Closed farinamhz closed 1 year ago
Hi @hosseinfani Please take a look at the results of word alignment.
You can see early results in this commit: link
Now, if this module is suitable, I will start to use modules of word alignment and back-translation for the data augmentation task and work on the aspect semantic comparing to see which of the augmented reviews will be helpful for us to be added to the dataset.
@farinamhz I had a look at both the translate and alignment modules. Looks good. Please proceed with the next step, which is semantic check, right?

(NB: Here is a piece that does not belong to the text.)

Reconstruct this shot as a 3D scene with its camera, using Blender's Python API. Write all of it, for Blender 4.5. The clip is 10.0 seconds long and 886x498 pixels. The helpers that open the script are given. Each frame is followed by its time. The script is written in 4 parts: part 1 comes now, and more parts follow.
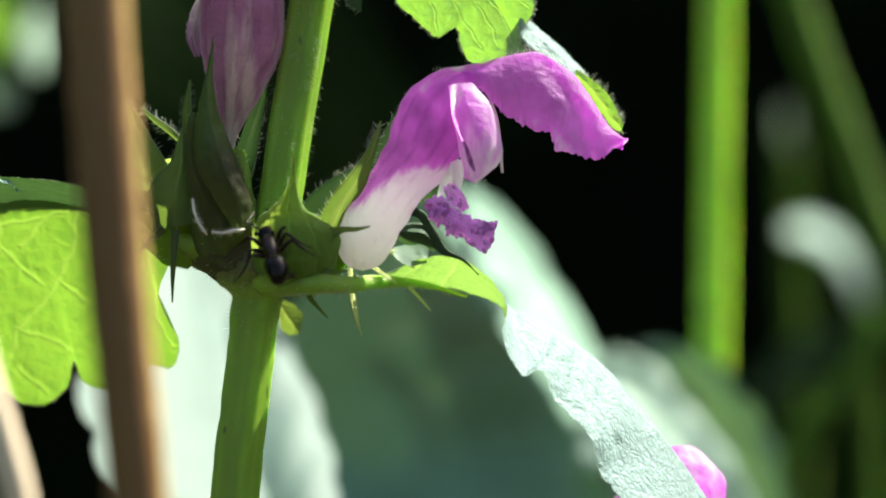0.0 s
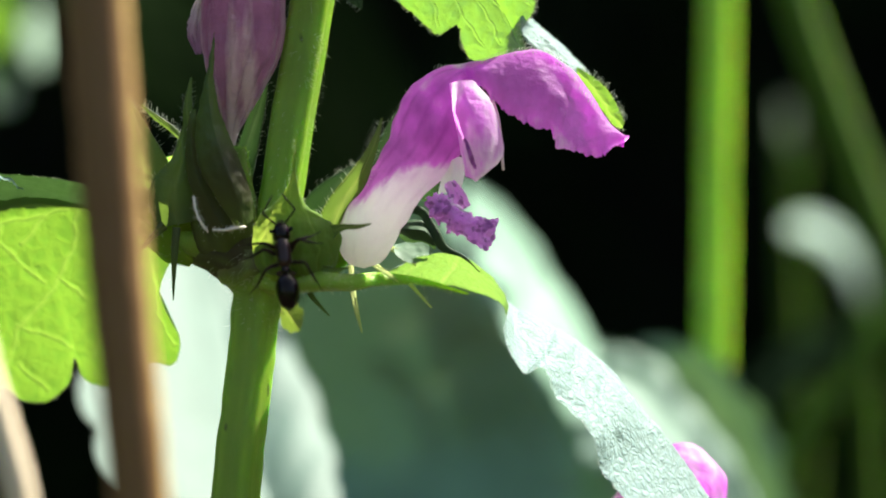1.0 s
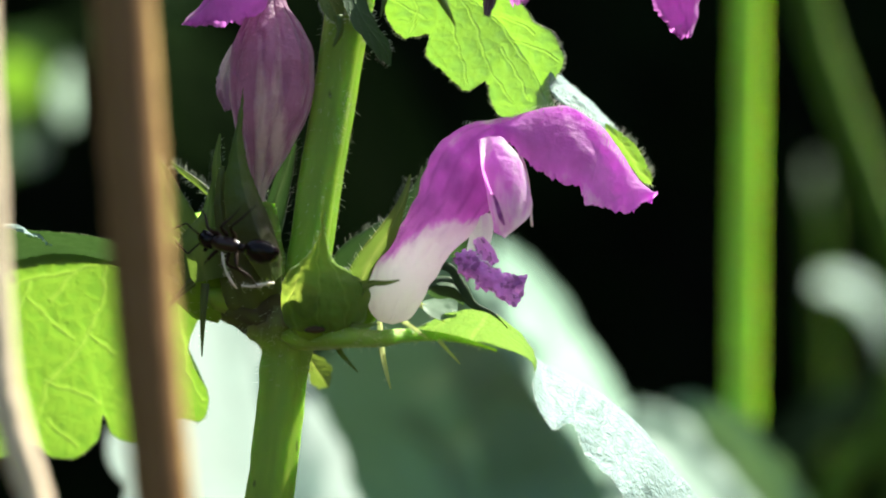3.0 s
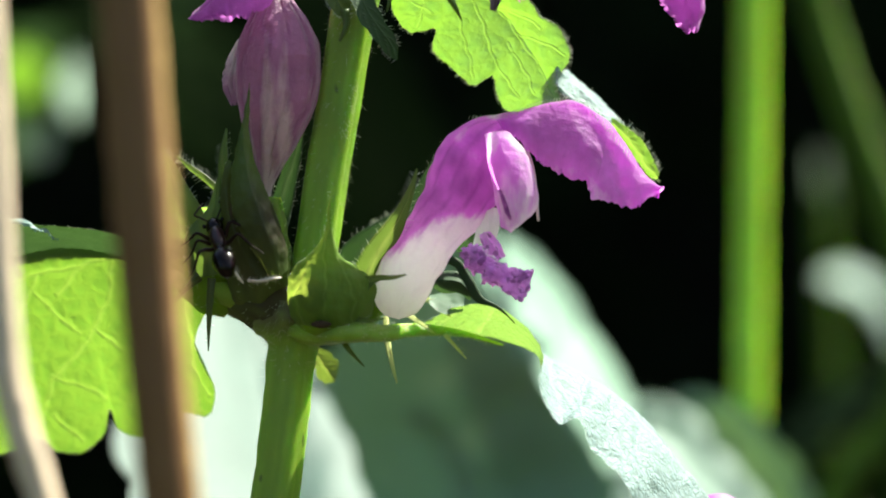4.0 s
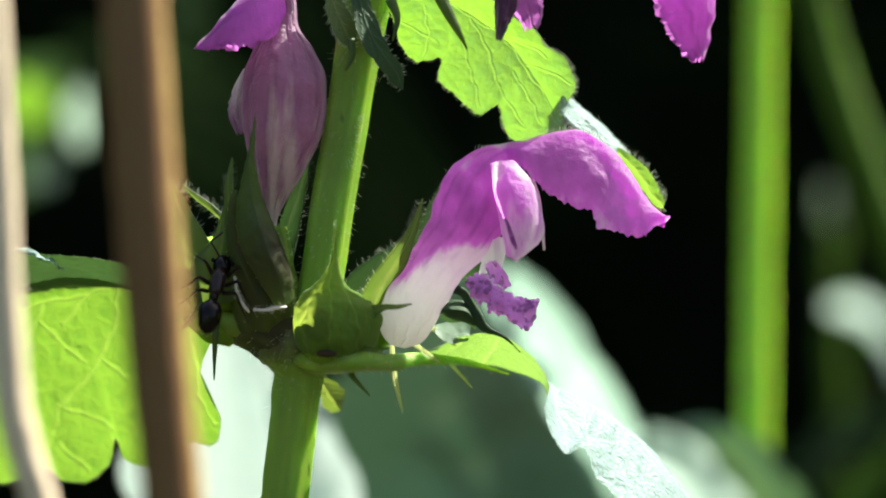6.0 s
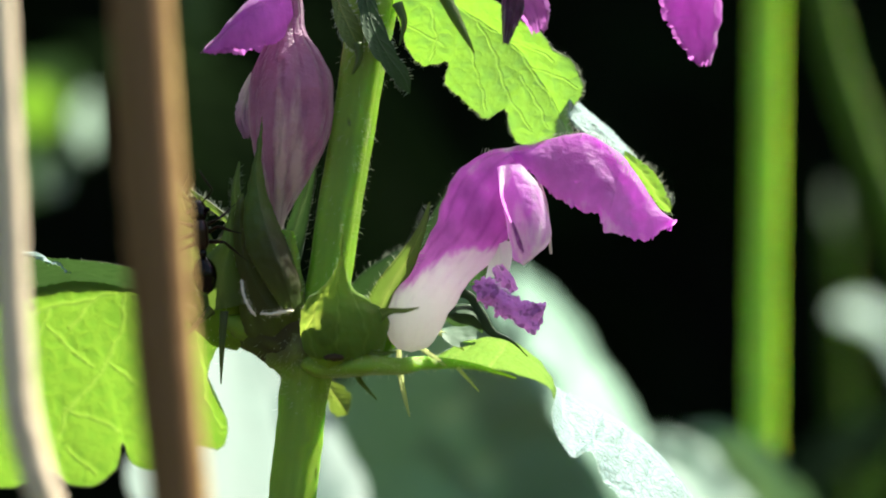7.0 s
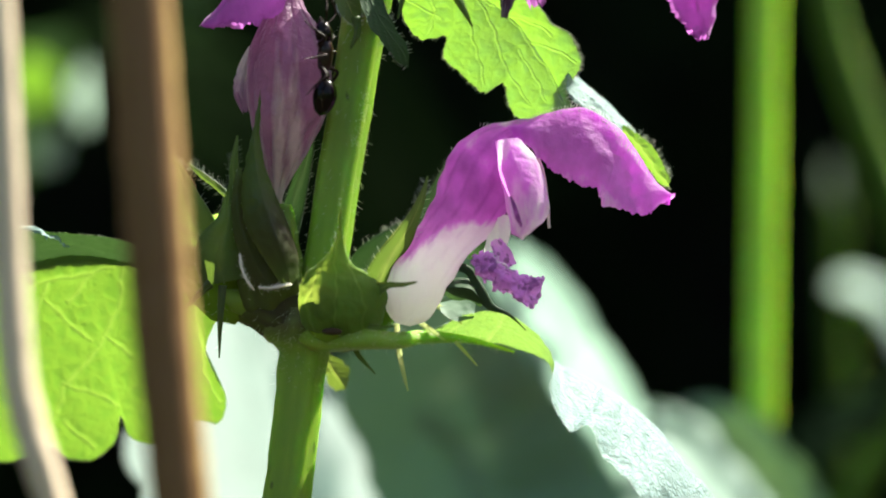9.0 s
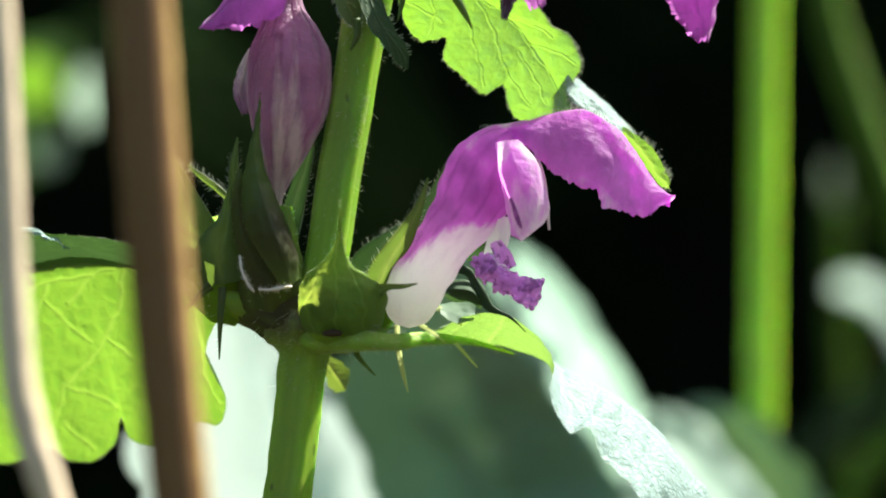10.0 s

@hosseinfani Yes, all the related works are under this issue: https://github.com/fani-lab/LADy/issues/27
@farinamhz
thanks for the effort on this. I did some refactor and integrate your code into Review
class in review.py
:
https://github.com/fani-lab/LADy/blob/eeeb48b7eba4aaf6b5907415c8783637d72d8091/src/cmn/review.py#L83
Also, right after translation and backtranslation, I do the alignment on aos
:
https://github.com/fani-lab/LADy/blob/eeeb48b7eba4aaf6b5907415c8783637d72d8091/src/cmn/review.py#L66 https://github.com/fani-lab/LADy/blob/eeeb48b7eba4aaf6b5907415c8783637d72d8091/src/cmn/review.py#L70
Please check these lines and let me know your comments.
In this issue, we are going to provide a module that gets two datasets of the same length (each of them contains a list of texts) as the input and gives the alignments list (these alignments will be between every two texts) as the output.
Alignments of the output for the given two texts will be a list of tuples, and each tuple contains an index of a token in the first text and an index of a token in the second text that aligns with text 1.